Aim of the task - Reproduce every line of the listing as written, apart from the pictures.

Dataset excerpt -
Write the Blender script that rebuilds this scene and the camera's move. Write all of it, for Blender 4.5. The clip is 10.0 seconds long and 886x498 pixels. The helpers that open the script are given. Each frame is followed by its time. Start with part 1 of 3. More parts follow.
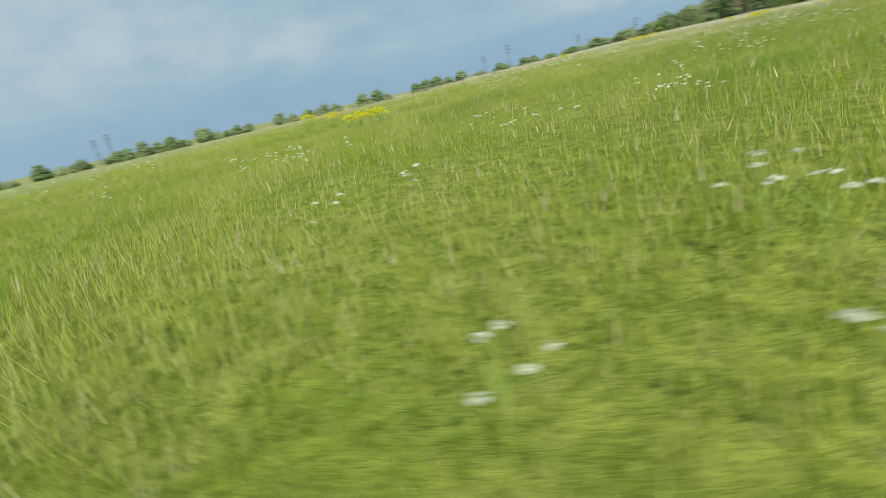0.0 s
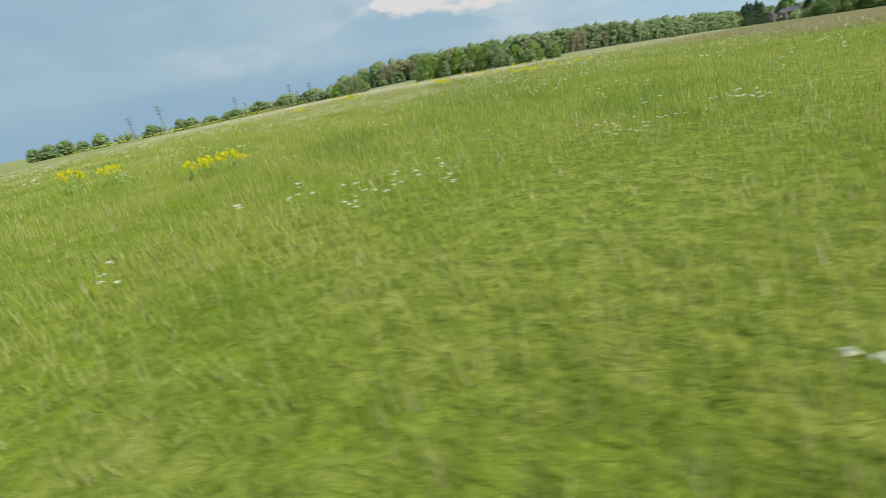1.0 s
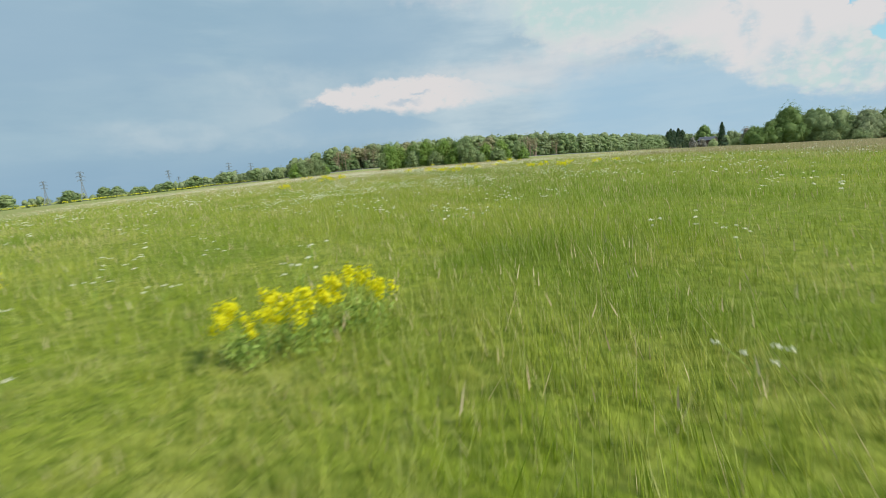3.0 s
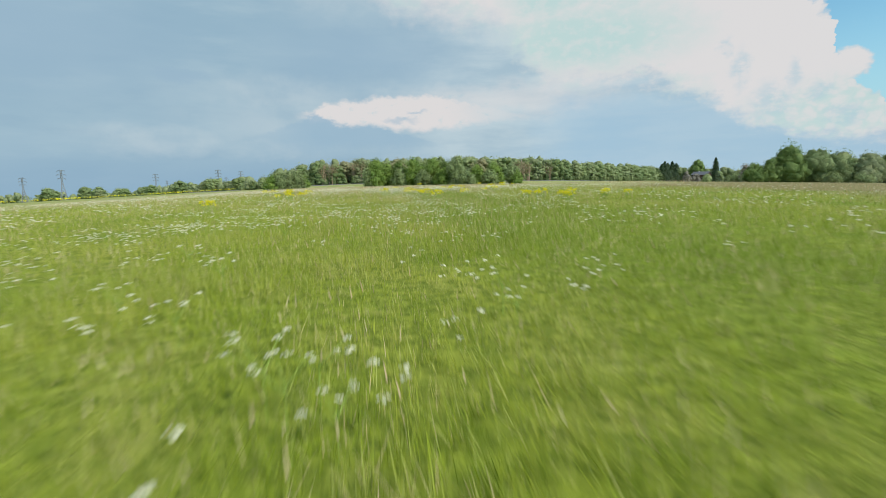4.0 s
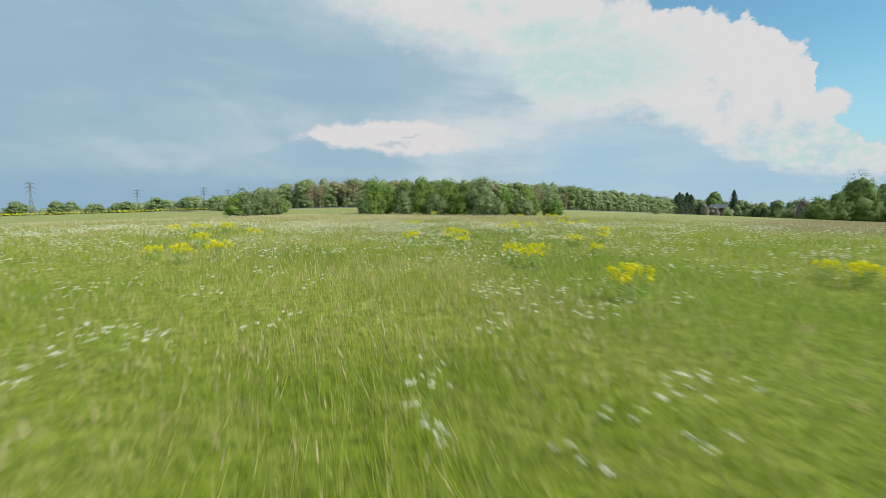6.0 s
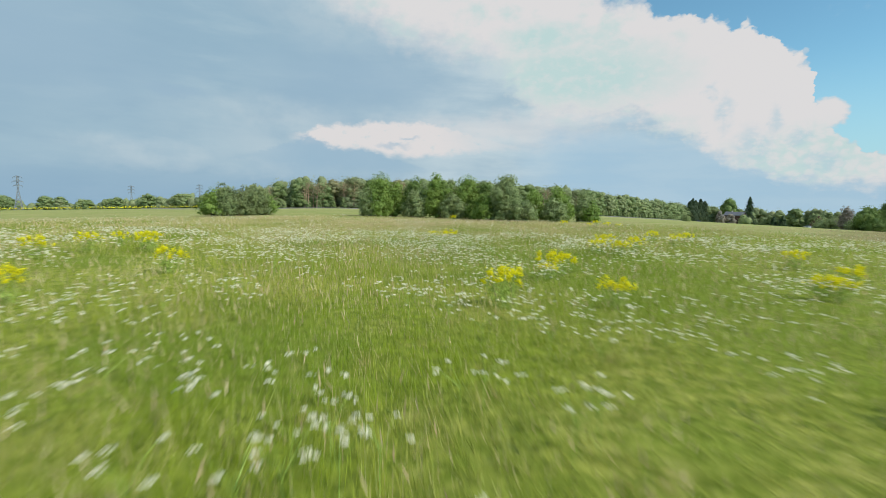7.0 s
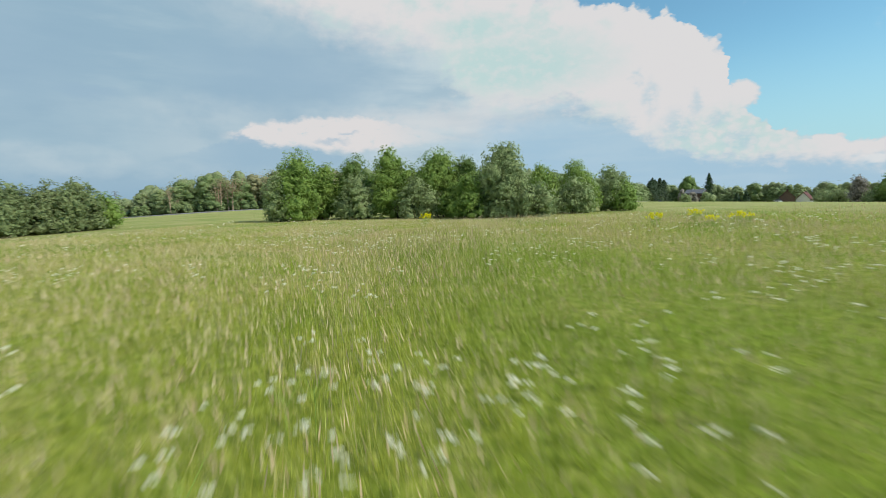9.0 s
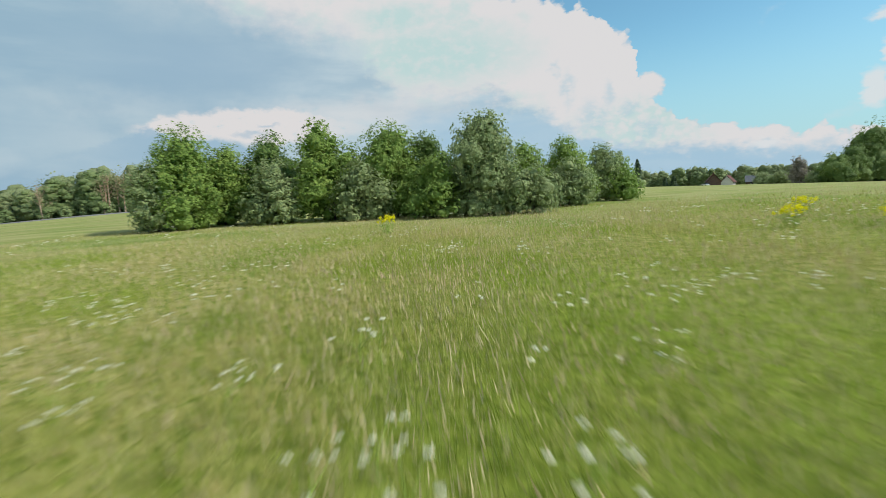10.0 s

Solution for this exercise -
Write the Blender script that rebuilds this scene and the camera's move. Write all of it, for Blender 4.5. The clip is 10.0 seconds long and 886x498 pixels. The helpers that open the script are given. Each frame is followed by its time. Start with part 1 of 3. More parts follow.
0.0 s
1.0 s
3.0 s
4.0 s
6.0 s
7.0 s
9.0 s
10.0 s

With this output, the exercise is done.